5. One reason Maine thinks it desirable that the criminal defendant be required to establish his insanity by a preponderance of the evidence is that a jury, which finds a defendant not guilty by reason of insanity, will have made an affirmative finding of insanity, and the jury verdict can form the basis for civil commitment. See State v. Melvin, 341 A.2d 376, 379 (Me. 1975). While this is a strong policy reason for continuing to adhere to the Maine rule if it is constitutionally permissible, we doubt that administrative convenience alone could be a sufficient justification for requiring a defendant to bear the burden of proving a fact critical to the degree of criminal culpability. It plainly would be feasible for a state to hold a civil commitment hearing after the jury had come back with a verdict of not guilty by reason of insanity. Those jurisdictions which require proof of sanity beyond a reasonable doubt apparently have managed to arrange for the commitment of individuals found not guilty by reason of insanity.

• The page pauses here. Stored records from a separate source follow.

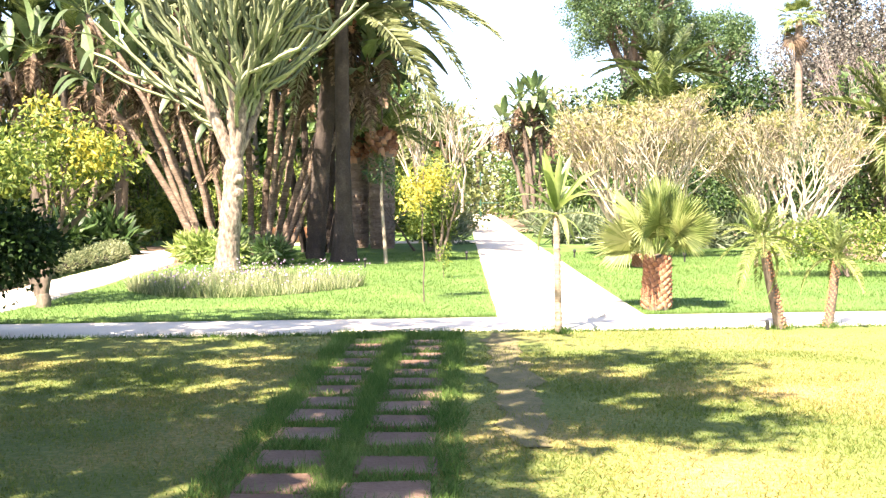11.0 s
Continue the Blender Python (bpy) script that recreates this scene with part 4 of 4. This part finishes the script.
def flower_bed():
    bed = thing("flower_bed", -4.5, 4.6, "bed of grassy leaves with pale mauve flowers round the trunk", "flower bed", kind="stuff")
    n = 15000
    a, r = rng.uniform(0, 2 * math.pi, n), np.sqrt(rng.uniform(0, 1, n))
    px, py = np.cos(a) * r * 2.05 * (1 + 0.12 * np.sin(3 * a)), np.sin(a) * r * 1.5 * (1 + 0.1 * np.cos(4 * a))
    py += 0.25 * px * 0.3
    z = rise(px - 4.5, py + 4.6) - float(rise(-4.5, 4.6)) - 0.02
    tuft = np.stack([np.sin(px * 7) * 0.25, np.cos(py * 7) * 0.25, np.ones(n)], -1) + rng.normal(0, 0.2, (n, 3))
    tall = rng.uniform(0.15, 0.5, n) * (0.75 + 0.25 * np.sin(px * 5.3) * np.cos(py * 6.1))
    part("leaves", strew(Soup(), BLADE, np.stack([px, py, z], -1), tuft, tall, 0.014), REED, bed)
    k = rng.choice(n, 700, replace=False)
    top = np.stack([px[k], py[k], z[k]], -1) + unit(tuft[k]) * (tall[k] * 1.08 + 0.05)[:, None]
    part("flowers", strew(Soup(), LEAF, top, rng.normal(0, 1, (700, 3)) + (0, 0, 0.8), 0.04, 0.032), MAUVE, bed)
    return bed


flower_bed()


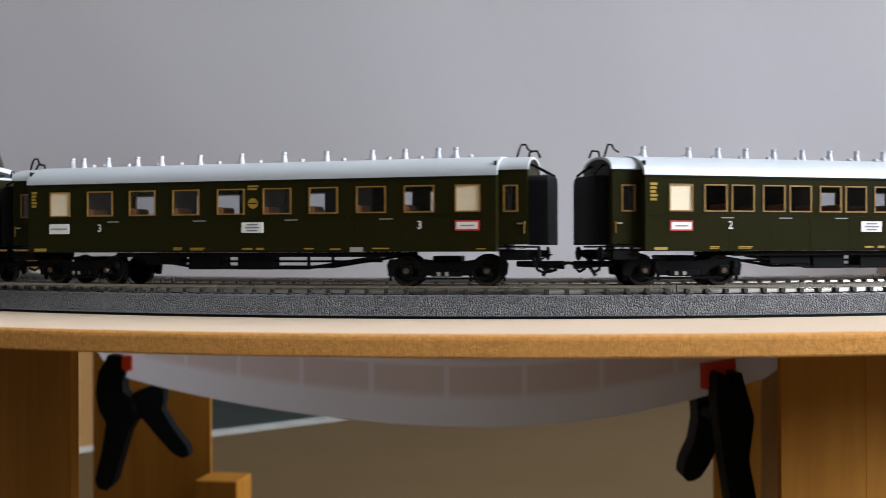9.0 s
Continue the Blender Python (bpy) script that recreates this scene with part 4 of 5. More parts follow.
    for dx, z in ((1.5, 12.9), (5.6, 12.9), (8.6, 12.9)):
        part("step_edge", box(x0 + sign * dx - 1.1, x0 + sign * dx + 1.1, -w - 1.2, -w - 1.02, z, z + 0.4), GREY_PRINT, parent, "pale step edge")
    for k, (dx, z) in enumerate(((1.4, 9.0), (5.0, 10.2))):
        part("brake_hose", rod([(x0 + sign * 9.8, -4 + 8 * k, 12), (x0 + sign * (11 + dx), -4 + 8 * k, z + 0.6), (x0 + sign * 10.4, -4 + 8 * k, z - 1.6)], 0.5), BLACK, parent, smooth=True)


def windows(parent, spans, y, z0, z1, frosted, far=None):
    """Framed, glazed openings in the two long sides."""
    for side in (-1, 1):
        for i, (a, b) in enumerate(spans if side < 0 or not far else far):
            w, h = b - a, z1 - z0
            f = part("window", ring_frame(w - 1.2, h - 1.2, 0.46, 0.28), FRAME_GOLD, parent, "gold-framed coach window",
                     at=at((a + b) / 2, side * y, (z0 + z1) / 2, 0, 0, 0 if side < 0 else 180))
            if i in frosted and (side < 0 or not far):
                part("pane", box(-w / 2, w / 2, 0.1, 0.4, -h / 2, h / 2), CREAM, f, "frosted cream pane")
            else:
                p = part("pane", box(-w / 2, w / 2, 0.3, 0.5, -h / 2, h / 2), GLASS, f, "clear pane")
                p.visible_shadow = False


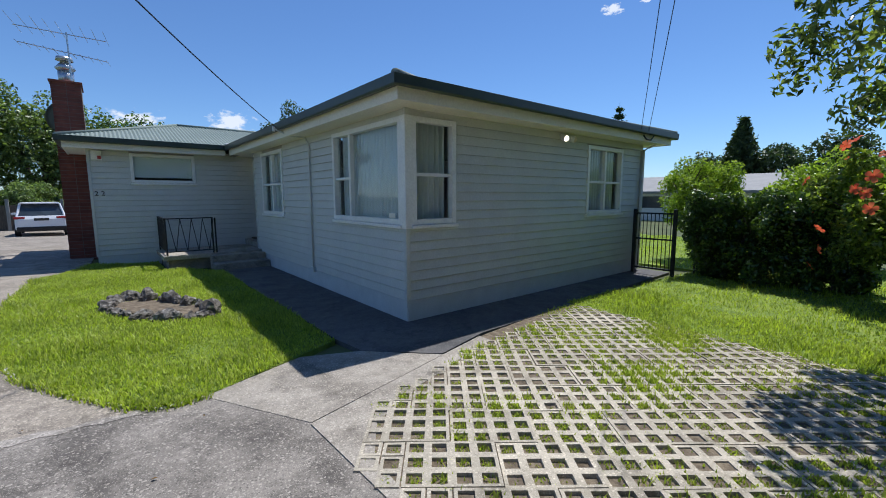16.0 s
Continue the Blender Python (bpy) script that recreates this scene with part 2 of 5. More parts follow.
M_PALING = fence_wood("weathered_grey_paling", (0.33, 0.34, 0.31), (0.46, 0.47, 0.435), (0.56, 0.57, 0.535), 0.8)
M_OLDWOOD = fence_wood("old_brown_timber", (0.05, 0.04, 0.032), (0.11, 0.09, 0.07), (0.2, 0.17, 0.14))
M_BLACKWOOD = fence_wood("dark_stained_timber", (0.014, 0.012, 0.011), (0.028, 0.025, 0.022), (0.05, 0.045, 0.04))
M_POST = fence_wood("grey_post_timber", (0.16, 0.16, 0.15), (0.25, 0.25, 0.235), (0.34, 0.34, 0.32))
L_HEDGE = leafy("hedge_leaf", (0.06, 0.10, 0.04), (0.25, 0.32, 0.13), 0.45, 0.38, 0.5)
L_OLIVE = leafy("grey_green_leaf", (0.11, 0.13, 0.07), (0.38, 0.40, 0.23), 0.5, 0.35, 0.6)
L_DARK = leafy("dark_tree_leaf", (0.035, 0.06, 0.026), (0.19, 0.25, 0.085), 0.45, 0.34, 0.6)
L_TREE = leafy("spreading_tree_leaf", (0.05, 0.075, 0.028), (0.24, 0.285, 0.10), 0.52, 0.34, 0.6)
L_FAR = leafy("far_tree_leaf", (0.025, 0.045, 0.018), (0.08, 0.115, 0.045), 0.25)
L_LIGHT = leafy("yellow_green_leaf", (0.10, 0.17, 0.02), (0.32, 0.40, 0.06), 0.5)
L_GLOSS = leafy("glossy_hibiscus_leaf", (0.05, 0.085, 0.025), (0.24, 0.30, 0.075), 0.48, 0.3, 0.55)
# very dark green: the hedge's shaded front is put into this colour
L_BOX = leafy("clipped_hedge_leaf", (0.014, 0.034, 0.008), (0.075, 0.13, 0.024), 0.28, 0.3, 0.6)
L_GRASS = leafy("grass_blade", (0.16, 0.23, 0.03), (0.42, 0.47, 0.085), 0.5)
L_PINK = leafy("pink_petal", (0.92, 0.055, 0.12), (0.99, 0.15, 0.2), 0.5, 0.6, 0.2, (1.0, 0.9, 0.95))
L_ORANGE = leafy("orange_petal", (0.78, 0.11, 0.06), (0.92, 0.22, 0.11), 0.45, 0.6, 0.2, (1.0, 0.9, 0.8))
L_REDTIP = leafy("dark_red_bloom", (0.12, 0.015, 0.012), (0.3, 0.035, 0.025), 0.2)


# ---- helpers of this scene ----
def part(name, bm, material, parent=None, label="", smooth=False):
    me = bpy.data.meshes.new(name)
    bm.to_mesh(me)
    bm.free()
    me.materials.append(material)
    if smooth:
        me.polygons.foreach_set("use_smooth", [True] * len(me.polygons))
    ob = new(name, me)
    if parent is not None:
        ob.parent = parent
    if label:
        ob["label"] = label
    return ob


def bm_box(x0, y0, z0, x1, y1, z1, bevel=0.0, bm=None):
    """An upright box between two corners, with rounded edges where asked."""
    own = bm is None
    bm = bmesh.new() if own else bm
    r = bmesh.ops.create_cube(bm, size=1.0)
    bmesh.ops.scale(bm, vec=(x1 - x0, y1 - y0, z1 - z0), verts=r["verts"])
    bmesh.ops.translate(bm, vec=((x0 + x1) / 2, (y0 + y1) / 2, (z0 + z1) / 2), verts=r["verts"])
    if bevel and own:
        bmesh.ops.bevel(bm, geom=bm.edges[:], offset=bevel, segments=2, affect="EDGES", profile=0.5)
    return bm


def bm_tube(points, radii, sides=8, bm=None, caps=True):
    """A round tube along points, with a radius for each."""
    bm = bmesh.new() if bm is None else bm
    pts = [Vector(p) for p in points]
    if isinstance(radii, (int, float)):
        radii = [radii] * len(pts)
    rings = []
    for i, p in enumerate(pts):
        d = (pts[min(i + 1, len(pts) - 1)] - pts[max(i - 1, 0)]).normalized()
        side = d.cross(Vector((0.31, 0.17, 0.93)) if abs(d.z) < 0.9 else Vector((1, 0.1, 0))).normalized()
        up = side.cross(d)
        rings.append([bm.verts.new(p + (side * math.cos(a) + up * math.sin(a)) * radii[i]) for a in (2 * math.pi * k / sides for k in range(sides))])
    for a, b in zip(rings, rings[1:]):
        for k in range(sides):
            bm.faces.new((a[k], a[(k + 1) % sides], b[(k + 1) % sides], b[k]))
    if caps:
        bm.faces.new(rings[0][::-1])
        bm.faces.new(rings[-1])
    return bm


def bm_prism(poly, z0, z1, zf=None):
    """A slab over a plan polygon; zf adds the ground's height."""
    bm = bmesh.new()
    f = zf or (lambda x, y: 0.0)
    lo = [bm.verts.new((x, y, z0 + f(x, y))) for x, y in poly]
    hi = [bm.verts.new((x, y, z1 + f(x, y))) for x, y in poly]
    bm.faces.new(lo[::-1])
    bm.faces.new(hi)
    n = len(poly)
    for i in range(n):
        bm.faces.new((lo[i], lo[(i + 1) % n], hi[(i + 1) % n], hi[i]))
    bmesh.ops.recalc_face_normals(bm, faces=bm.faces[:])
    return bm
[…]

6. We think it appropriate to rely on the analysis of this law review article since it not only was prophetic of Winship but also was cited by the Wilbur Court immediately after the Court stated that "exacting standards" would have to be satisfied before it would uphold a rule which placed the burden of persuasion on a criminal defendant as to any fact. See 421 U.S. at 701-02 n. 31. We note that the authors disapproved of Leland only to the extent that it required proof by the defendant beyond a reasonable doubt; they apparently did not object to a rule requiring a criminal defendant to bear the burden of persuasion on the question of his insanity.